Aim ->
Scan the entries below and extract each line with the word "scene" in it.

++++++++++

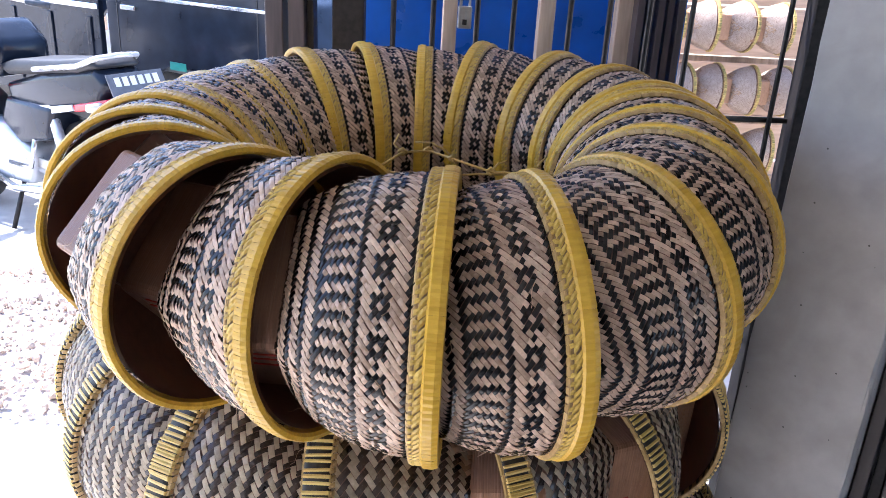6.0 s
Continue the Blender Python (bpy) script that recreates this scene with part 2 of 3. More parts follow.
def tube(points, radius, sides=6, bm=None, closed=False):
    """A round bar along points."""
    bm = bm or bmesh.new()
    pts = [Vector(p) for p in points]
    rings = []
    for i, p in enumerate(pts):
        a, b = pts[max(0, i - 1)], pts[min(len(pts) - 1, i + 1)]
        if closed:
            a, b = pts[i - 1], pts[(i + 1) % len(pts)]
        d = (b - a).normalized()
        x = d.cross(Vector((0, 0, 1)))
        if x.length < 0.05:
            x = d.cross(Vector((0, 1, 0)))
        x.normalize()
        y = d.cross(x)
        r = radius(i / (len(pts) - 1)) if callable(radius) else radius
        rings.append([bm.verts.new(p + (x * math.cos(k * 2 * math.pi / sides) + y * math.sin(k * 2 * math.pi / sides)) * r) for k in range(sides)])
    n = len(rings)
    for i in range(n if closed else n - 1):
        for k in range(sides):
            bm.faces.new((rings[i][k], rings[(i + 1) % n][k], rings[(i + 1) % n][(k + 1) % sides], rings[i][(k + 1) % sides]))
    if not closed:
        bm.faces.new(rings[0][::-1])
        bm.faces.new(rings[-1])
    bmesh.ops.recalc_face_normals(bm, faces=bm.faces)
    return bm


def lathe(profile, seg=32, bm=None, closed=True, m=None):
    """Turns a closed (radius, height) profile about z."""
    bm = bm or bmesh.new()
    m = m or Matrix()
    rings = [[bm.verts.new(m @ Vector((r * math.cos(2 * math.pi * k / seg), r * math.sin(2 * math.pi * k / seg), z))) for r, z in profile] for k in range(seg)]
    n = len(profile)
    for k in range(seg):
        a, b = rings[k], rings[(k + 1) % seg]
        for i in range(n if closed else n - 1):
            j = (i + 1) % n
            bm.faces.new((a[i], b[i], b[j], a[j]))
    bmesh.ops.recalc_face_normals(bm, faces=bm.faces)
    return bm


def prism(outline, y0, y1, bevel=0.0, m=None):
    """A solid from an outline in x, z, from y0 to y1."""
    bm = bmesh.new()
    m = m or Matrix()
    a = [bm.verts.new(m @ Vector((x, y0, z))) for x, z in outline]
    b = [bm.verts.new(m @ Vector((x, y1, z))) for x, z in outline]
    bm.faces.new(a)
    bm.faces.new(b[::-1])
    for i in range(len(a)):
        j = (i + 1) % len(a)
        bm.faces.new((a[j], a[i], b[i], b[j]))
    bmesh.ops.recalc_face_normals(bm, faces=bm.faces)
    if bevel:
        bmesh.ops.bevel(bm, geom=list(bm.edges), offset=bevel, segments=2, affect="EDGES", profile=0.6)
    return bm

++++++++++

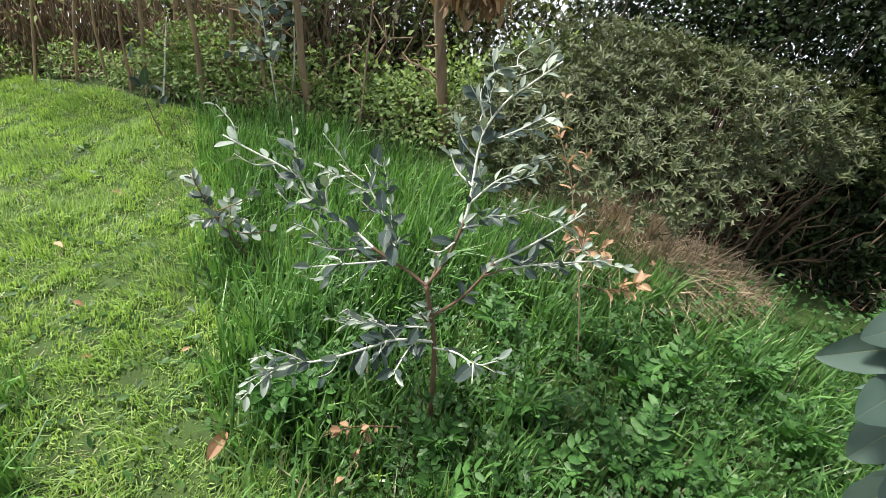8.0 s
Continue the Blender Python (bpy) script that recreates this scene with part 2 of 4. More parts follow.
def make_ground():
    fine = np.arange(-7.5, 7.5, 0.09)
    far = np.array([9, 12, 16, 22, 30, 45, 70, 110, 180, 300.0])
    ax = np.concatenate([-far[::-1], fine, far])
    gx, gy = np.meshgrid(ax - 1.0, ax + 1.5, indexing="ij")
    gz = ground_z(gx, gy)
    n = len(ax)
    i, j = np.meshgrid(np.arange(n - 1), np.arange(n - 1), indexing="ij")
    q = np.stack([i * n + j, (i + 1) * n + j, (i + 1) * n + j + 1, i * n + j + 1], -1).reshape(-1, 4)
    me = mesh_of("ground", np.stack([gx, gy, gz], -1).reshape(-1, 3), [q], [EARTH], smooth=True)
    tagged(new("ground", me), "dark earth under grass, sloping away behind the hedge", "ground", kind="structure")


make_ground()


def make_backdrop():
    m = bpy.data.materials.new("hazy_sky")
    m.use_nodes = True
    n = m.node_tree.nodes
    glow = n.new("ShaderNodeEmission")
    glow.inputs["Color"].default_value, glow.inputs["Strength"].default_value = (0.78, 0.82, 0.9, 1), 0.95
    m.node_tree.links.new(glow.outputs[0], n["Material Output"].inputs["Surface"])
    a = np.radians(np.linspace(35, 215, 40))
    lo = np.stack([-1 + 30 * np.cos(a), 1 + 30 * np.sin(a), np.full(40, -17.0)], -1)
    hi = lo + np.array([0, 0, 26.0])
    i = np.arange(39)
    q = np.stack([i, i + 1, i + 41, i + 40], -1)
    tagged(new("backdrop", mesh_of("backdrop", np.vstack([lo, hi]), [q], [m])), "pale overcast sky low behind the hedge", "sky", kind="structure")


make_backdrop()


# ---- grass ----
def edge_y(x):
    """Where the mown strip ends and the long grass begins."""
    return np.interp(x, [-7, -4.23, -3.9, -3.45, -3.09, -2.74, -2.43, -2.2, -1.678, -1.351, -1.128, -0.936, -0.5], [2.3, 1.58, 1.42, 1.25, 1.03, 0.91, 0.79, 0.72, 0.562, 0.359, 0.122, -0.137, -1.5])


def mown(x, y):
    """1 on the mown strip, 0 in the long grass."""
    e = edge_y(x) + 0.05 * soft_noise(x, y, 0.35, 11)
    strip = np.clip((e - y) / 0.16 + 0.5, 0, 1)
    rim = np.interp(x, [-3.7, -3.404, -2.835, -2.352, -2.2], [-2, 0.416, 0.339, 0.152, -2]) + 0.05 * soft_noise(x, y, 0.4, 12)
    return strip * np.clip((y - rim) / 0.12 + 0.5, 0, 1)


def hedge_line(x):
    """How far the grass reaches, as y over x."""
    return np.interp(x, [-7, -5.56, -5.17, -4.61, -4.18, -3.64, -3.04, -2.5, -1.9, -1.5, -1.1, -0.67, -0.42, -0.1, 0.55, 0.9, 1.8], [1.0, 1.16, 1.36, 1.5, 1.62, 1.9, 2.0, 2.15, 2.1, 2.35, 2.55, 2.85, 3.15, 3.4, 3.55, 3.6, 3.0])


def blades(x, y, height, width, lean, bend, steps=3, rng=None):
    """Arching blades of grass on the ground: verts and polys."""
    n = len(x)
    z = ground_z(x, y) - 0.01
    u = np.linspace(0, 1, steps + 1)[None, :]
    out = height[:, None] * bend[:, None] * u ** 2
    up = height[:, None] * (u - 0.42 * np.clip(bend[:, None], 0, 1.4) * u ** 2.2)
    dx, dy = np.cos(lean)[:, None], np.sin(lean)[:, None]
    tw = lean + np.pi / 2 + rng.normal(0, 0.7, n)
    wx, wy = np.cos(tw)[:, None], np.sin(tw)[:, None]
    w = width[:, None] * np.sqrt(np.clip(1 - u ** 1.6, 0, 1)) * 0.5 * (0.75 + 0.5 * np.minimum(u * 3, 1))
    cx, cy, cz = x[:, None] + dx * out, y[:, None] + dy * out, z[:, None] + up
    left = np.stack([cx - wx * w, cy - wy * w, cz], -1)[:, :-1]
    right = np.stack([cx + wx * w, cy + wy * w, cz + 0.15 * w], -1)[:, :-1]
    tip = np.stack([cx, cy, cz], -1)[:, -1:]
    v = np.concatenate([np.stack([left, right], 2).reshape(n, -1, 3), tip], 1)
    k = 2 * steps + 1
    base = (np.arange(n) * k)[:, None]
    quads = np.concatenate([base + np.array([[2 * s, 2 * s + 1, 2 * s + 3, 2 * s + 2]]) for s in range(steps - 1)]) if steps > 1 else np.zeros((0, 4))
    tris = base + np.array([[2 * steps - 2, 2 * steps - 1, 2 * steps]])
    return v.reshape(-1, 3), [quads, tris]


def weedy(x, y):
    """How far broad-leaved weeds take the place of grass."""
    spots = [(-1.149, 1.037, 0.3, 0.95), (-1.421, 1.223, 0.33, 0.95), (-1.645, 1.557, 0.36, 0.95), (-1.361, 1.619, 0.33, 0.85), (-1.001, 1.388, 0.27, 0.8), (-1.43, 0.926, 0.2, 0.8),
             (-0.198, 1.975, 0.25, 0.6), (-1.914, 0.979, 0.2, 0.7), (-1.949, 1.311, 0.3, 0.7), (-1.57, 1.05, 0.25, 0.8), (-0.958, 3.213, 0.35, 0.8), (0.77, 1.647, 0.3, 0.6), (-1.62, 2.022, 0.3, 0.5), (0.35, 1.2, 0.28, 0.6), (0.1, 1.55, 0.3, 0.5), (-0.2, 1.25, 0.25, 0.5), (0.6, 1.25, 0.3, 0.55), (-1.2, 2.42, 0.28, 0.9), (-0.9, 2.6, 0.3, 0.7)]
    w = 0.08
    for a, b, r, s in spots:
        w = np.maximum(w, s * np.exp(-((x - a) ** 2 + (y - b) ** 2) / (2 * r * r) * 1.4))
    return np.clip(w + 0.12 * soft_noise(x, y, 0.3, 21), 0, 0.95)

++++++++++

Solution for this problem ->
Continue the Blender Python (bpy) script that recreates this scene with part 2 of 3. More parts follow.
Continue the Blender Python (bpy) script that recreates this scene with part 2 of 4. More parts follow.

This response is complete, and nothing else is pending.